## WHAT YOU ARE ASKED TO DO
Restate the material word for word and leave out anything that is a picture.

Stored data
★ ★ ★ ★ ★

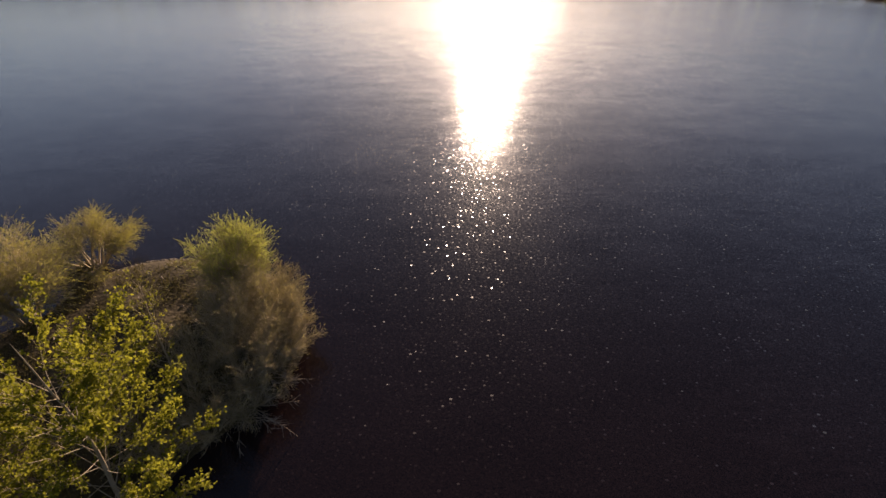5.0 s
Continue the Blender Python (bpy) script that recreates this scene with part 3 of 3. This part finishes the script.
def headland_trees():
    def on_land(x, y):
        return x, y, ground_z(x, y)

    poplar("broad young poplar with yellow-green spring leaves on the headland", 101, on_land(-9.6, 22.5), 8.3, 2.9, (-0.02, 0.12), 48)
    poplar("yellow-green poplar beside a broader one on the headland", 102, on_land(-12.8, 21.3), 7.6, 2.2, (0.0, 0.05), 20)
    poplar("slim small poplar with sparse yellow-green leaves", 103, on_land(-10.3, 18.6), 6.6, 1.2, (0.05, 0.05), 13, 0.04, 12, 0.05)
    sapling("thin yellow sapling with few leaves on the grass", 104, on_land(-9.9, 26.7), 4.6)
    willow("willow_bush", "bright green willow bush at the tip of the headland", "bush", 105, on_land(-10.1, 32.9), 3.6, 1.75, 17, 66, 9.5, GREEN_LEAF, leaf=0.036, slim=0.22)
    willow("willow_tree", "yellowish willow standing by the inlet at the water's edge", "tree", 106, on_land(-18.6, 35.3), 3.4, 2.0, 14, 66, 8.0, WILLOW_LEAF, (0.25, 0), 0.1, 0.038, low=0.45)
    willow("willow_tree", "yellow-green weeping willow at the grassy edge of the headland", "tree", 107, on_land(-18.9, 31.0), 5.0, 1.8, 14, 72, 8.5, WILLOW_LEAF, (0, 0), 0.12, 0.042, low=0.3)
    willow("willow_tree", "broad yellow-green willow among other trees on the headland", "tree", 108, on_land(-19.8, 27.4), 5.6, 3.0, 15, 52, 8.0, WILLOW_LEAF, (0, 0), 0.1, 0.048, low=0.3)
    for k, (x, y, h, w) in enumerate(((-9.4, 31.4, 3.0, 1.4), (-8.3, 30.2, 3.0, 1.45), (-7.7, 28.8, 2.9, 1.5), (-8.9, 28.9, 2.9, 1.4), (-7.7, 27.1, 2.6, 1.45), (-9.8, 30.2, 2.5, 1.3),
                                      (-8.5, 25.5, 2.1, 1.4), (-9.6, 27.4, 2.2, 1.3), (-9.9, 24.6, 2.0, 1.4), (-10.8, 19.9, 2.2, 1.6), (-8.4, 32.2, 2.1, 1.1), (-7.4, 30.2, 2.2, 1.1), (-7.2, 28.3, 2.0, 1.2), (-7.7, 26.3, 1.8, 1.2), (-7.1, 29.4, 1.8, 1.1))):
        willow("grey_willow", "grey half-bare willow thicket leaning over the water" if k != 0 else "thin yellow-green willow beside a bright green bush", "bush", 110 + k, on_land(x, y), h, w, 11, 52,
               5.0 if k == 0 else 3.2 if k in (1, 2, 10, 11) else 2.0, WILLOW_LEAF if k == 0 else GREY_LEAF, (0.12, -0.05) if k < 12 else (0.3, -0.15), leaf=0.03, group="willow thicket on the headland", low=0.1)
    dead_branch("bleached dead branches fanned out over the dark water", 130, (-7.5, 25.9, 0.4), -30, 9, 1.55)
    dead_branch("grey dead willow branches reaching over the water", 131, (-7.0, 27.0, 0.8), -35, 7, 1.25)


headland_trees()


def grass_and_stones():
    rng = np.random.default_rng(21)
    x, y = rng.uniform(-22, -6, 60000), rng.uniform(14, 36.5, 60000)
    d = shore_distance(x, y)
    patch = np.array([noise.noise((a * 0.7, b * 0.7, 2)) for a, b in zip(x, y)]) + rng.normal(0, 0.15, len(x))
    k = (d > 0.4) & (patch > -0.12)
    x, y = x[k][:34000], y[k][:34000]
    z = land_height(x, y)
    n = len(x)
    a, h, w = rng.uniform(0, 6.283, n), rng.uniform(0.06, 0.2, n), rng.uniform(0.01, 0.03, n)
    lean = rng.normal(0, 0.12, (n, 2))
    b0 = np.stack([x - w * np.cos(a), y - w * np.sin(a), z - 0.02], 1)
    b1 = np.stack([x + w * np.cos(a), y + w * np.sin(a), z - 0.02], 1)
    t0 = np.stack([x + lean[:, 0], y + lean[:, 1], z + h], 1)
    v = np.stack([b0, b1, t0], 1).reshape(-1, 3)
    f = np.arange(3 * n).reshape(-1, 3).tolist()
    tagged(mesh_object("grass", v, f, GRASS), "short dry brown grass on the headland", "grass", kind="stuff")


    # pale stones and washed-up bits along the waterline of the tip
    ex, ey = rng.uniform(-20.5, -12, 30000), rng.uniform(30.5, 36.5, 30000)
    de = shore_distance(ex, ey)
    k = (de > 0.0) & (de < 0.32)
    ex, ey, ez = ex[k][:420], ey[k][:420], land_height(ex[k], ey[k])[:420]
    verts, faces = [], []
    for px, py, pz in zip(ex, ey, ez):
        r = rng.uniform(0.03, 0.09)
        b = len(verts)
        ring = [(px + r * 1.2 * math.cos(a) * rng.uniform(0.8, 1.2), py + r * math.sin(a) * rng.uniform(0.8, 1.2), pz + 0.2 * r) for a in (0, 1.05, 2.1, 3.14, 4.2, 5.2)]
        verts += ring + [(px, py, pz + r * 0.8), (px, py, pz - r * 0.4)]
        for i in range(6):
            faces += [(b + i, b + (i + 1) % 6, b + 6), (b + (i + 1) % 6, b + i, b + 7)]
    for _ in range(46):      # bits of dry wood and pale stones strewn over the grass
        px, py = rng.uniform(-17, -10), rng.uniform(28.5, 35.3)
        pz, a, r, q = ground_z(px, py), rng.uniform(0, 3.14), rng.uniform(0.04, 0.2), rng.uniform(0.015, 0.035)
        b = len(verts)
        c_, s_ = math.cos(a), math.sin(a)
        for t, w in ((-1, 0.6), (1, 1.0)):
            verts += [(px + c_ * r * t - s_ * q * w, py + s_ * r * t + c_ * q * w, pz + 0.01), (px + c_ * r * t + s_ * q * w, py + s_ * r * t - c_ * q * w, pz + 0.01), (px + c_ * r * t, py + s_ * r * t, pz + 0.02 + 1.6 * q * w)]
        faces += [(b, b + 1, b + 4, b + 3), (b + 1, b + 2, b + 5, b + 4), (b + 2, b, b + 3, b + 5), (b, b + 2, b + 1), (b + 3, b + 4, b + 5)]
    tagged(mesh_object("pebbles", verts, faces, STONE), "pale stones along the waterline of the headland", "stones", kind="stuff")


grass_and_stones()
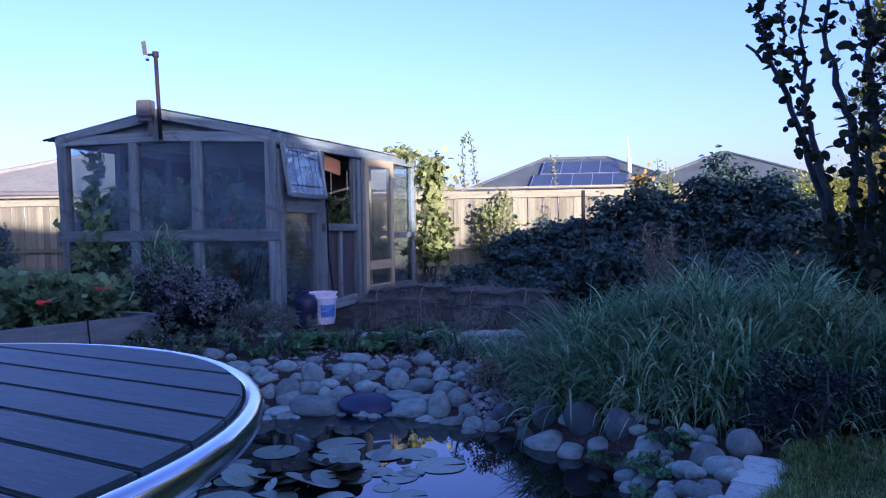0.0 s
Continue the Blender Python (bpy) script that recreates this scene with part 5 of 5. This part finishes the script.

★ ★ ★ ★ ★

## EXERCISE SOLUTION
5.0 s
Continue the Blender Python (bpy) script that recreates this scene with part 3 of 3. This part finishes the script.
def headland_trees():
    def on_land(x, y):
        return x, y, ground_z(x, y)

    poplar("broad young poplar with yellow-green spring leaves on the headland", 101, on_land(-9.6, 22.5), 8.3, 2.9, (-0.02, 0.12), 48)
    poplar("yellow-green poplar beside a broader one on the headland", 102, on_land(-12.8, 21.3), 7.6, 2.2, (0.0, 0.05), 20)
    poplar("slim small poplar with sparse yellow-green leaves", 103, on_land(-10.3, 18.6), 6.6, 1.2, (0.05, 0.05), 13, 0.04, 12, 0.05)
    sapling("thin yellow sapling with few leaves on the grass", 104, on_land(-9.9, 26.7), 4.6)
    willow("willow_bush", "bright green willow bush at the tip of the headland", "bush", 105, on_land(-10.1, 32.9), 3.6, 1.75, 17, 66, 9.5, GREEN_LEAF, leaf=0.036, slim=0.22)
    willow("willow_tree", "yellowish willow standing by the inlet at the water's edge", "tree", 106, on_land(-18.6, 35.3), 3.4, 2.0, 14, 66, 8.0, WILLOW_LEAF, (0.25, 0), 0.1, 0.038, low=0.45)
    willow("willow_tree", "yellow-green weeping willow at the grassy edge of the headland", "tree", 107, on_land(-18.9, 31.0), 5.0, 1.8, 14, 72, 8.5, WILLOW_LEAF, (0, 0), 0.12, 0.042, low=0.3)
    willow("willow_tree", "broad yellow-green willow among other trees on the headland", "tree", 108, on_land(-19.8, 27.4), 5.6, 3.0, 15, 52, 8.0, WILLOW_LEAF, (0, 0), 0.1, 0.048, low=0.3)
    for k, (x, y, h, w) in enumerate(((-9.4, 31.4, 3.0, 1.4), (-8.3, 30.2, 3.0, 1.45), (-7.7, 28.8, 2.9, 1.5), (-8.9, 28.9, 2.9, 1.4), (-7.7, 27.1, 2.6, 1.45), (-9.8, 30.2, 2.5, 1.3),
                                      (-8.5, 25.5, 2.1, 1.4), (-9.6, 27.4, 2.2, 1.3), (-9.9, 24.6, 2.0, 1.4), (-10.8, 19.9, 2.2, 1.6), (-8.4, 32.2, 2.1, 1.1), (-7.4, 30.2, 2.2, 1.1), (-7.2, 28.3, 2.0, 1.2), (-7.7, 26.3, 1.8, 1.2), (-7.1, 29.4, 1.8, 1.1))):
        willow("grey_willow", "grey half-bare willow thicket leaning over the water" if k != 0 else "thin yellow-green willow beside a bright green bush", "bush", 110 + k, on_land(x, y), h, w, 11, 52,
               5.0 if k == 0 else 3.2 if k in (1, 2, 10, 11) else 2.0, WILLOW_LEAF if k == 0 else GREY_LEAF, (0.12, -0.05) if k < 12 else (0.3, -0.15), leaf=0.03, group="willow thicket on the headland", low=0.1)
    dead_branch("bleached dead branches fanned out over the dark water", 130, (-7.5, 25.9, 0.4), -30, 9, 1.55)
    dead_branch("grey dead willow branches reaching over the water", 131, (-7.0, 27.0, 0.8), -35, 7, 1.25)


headland_trees()


def grass_and_stones():
    rng = np.random.default_rng(21)
    x, y = rng.uniform(-22, -6, 60000), rng.uniform(14, 36.5, 60000)
    d = shore_distance(x, y)
    patch = np.array([noise.noise((a * 0.7, b * 0.7, 2)) for a, b in zip(x, y)]) + rng.normal(0, 0.15, len(x))
    k = (d > 0.4) & (patch > -0.12)
    x, y = x[k][:34000], y[k][:34000]
    z = land_height(x, y)
    n = len(x)
    a, h, w = rng.uniform(0, 6.283, n), rng.uniform(0.06, 0.2, n), rng.uniform(0.01, 0.03, n)
    lean = rng.normal(0, 0.12, (n, 2))
    b0 = np.stack([x - w * np.cos(a), y - w * np.sin(a), z - 0.02], 1)
    b1 = np.stack([x + w * np.cos(a), y + w * np.sin(a), z - 0.02], 1)
    t0 = np.stack([x + lean[:, 0], y + lean[:, 1], z + h], 1)
    v = np.stack([b0, b1, t0], 1).reshape(-1, 3)
    f = np.arange(3 * n).reshape(-1, 3).tolist()
    tagged(mesh_object("grass", v, f, GRASS), "short dry brown grass on the headland", "grass", kind="stuff")


    # pale stones and washed-up bits along the waterline of the tip
    ex, ey = rng.uniform(-20.5, -12, 30000), rng.uniform(30.5, 36.5, 30000)
    de = shore_distance(ex, ey)
    k = (de > 0.0) & (de < 0.32)
    ex, ey, ez = ex[k][:420], ey[k][:420], land_height(ex[k], ey[k])[:420]
    verts, faces = [], []
    for px, py, pz in zip(ex, ey, ez):
        r = rng.uniform(0.03, 0.09)
        b = len(verts)
        ring = [(px + r * 1.2 * math.cos(a) * rng.uniform(0.8, 1.2), py + r * math.sin(a) * rng.uniform(0.8, 1.2), pz + 0.2 * r) for a in (0, 1.05, 2.1, 3.14, 4.2, 5.2)]
        verts += ring + [(px, py, pz + r * 0.8), (px, py, pz - r * 0.4)]
        for i in range(6):
            faces += [(b + i, b + (i + 1) % 6, b + 6), (b + (i + 1) % 6, b + i, b + 7)]
    for _ in range(46):      # bits of dry wood and pale stones strewn over the grass
        px, py = rng.uniform(-17, -10), rng.uniform(28.5, 35.3)
        pz, a, r, q = ground_z(px, py), rng.uniform(0, 3.14), rng.uniform(0.04, 0.2), rng.uniform(0.015, 0.035)
        b = len(verts)
        c_, s_ = math.cos(a), math.sin(a)
        for t, w in ((-1, 0.6), (1, 1.0)):
            verts += [(px + c_ * r * t - s_ * q * w, py + s_ * r * t + c_ * q * w, pz + 0.01), (px + c_ * r * t + s_ * q * w, py + s_ * r * t - c_ * q * w, pz + 0.01), (px + c_ * r * t, py + s_ * r * t, pz + 0.02 + 1.6 * q * w)]
        faces += [(b, b + 1, b + 4, b + 3), (b + 1, b + 2, b + 5, b + 4), (b + 2, b, b + 3, b + 5), (b, b + 2, b + 1), (b + 3, b + 4, b + 5)]
    tagged(mesh_object("pebbles", verts, faces, STONE), "pale stones along the waterline of the headland", "stones", kind="stuff")


grass_and_stones()
0.0 s
Continue the Blender Python (bpy) script that recreates this scene with part 5 of 5. This part finishes the script.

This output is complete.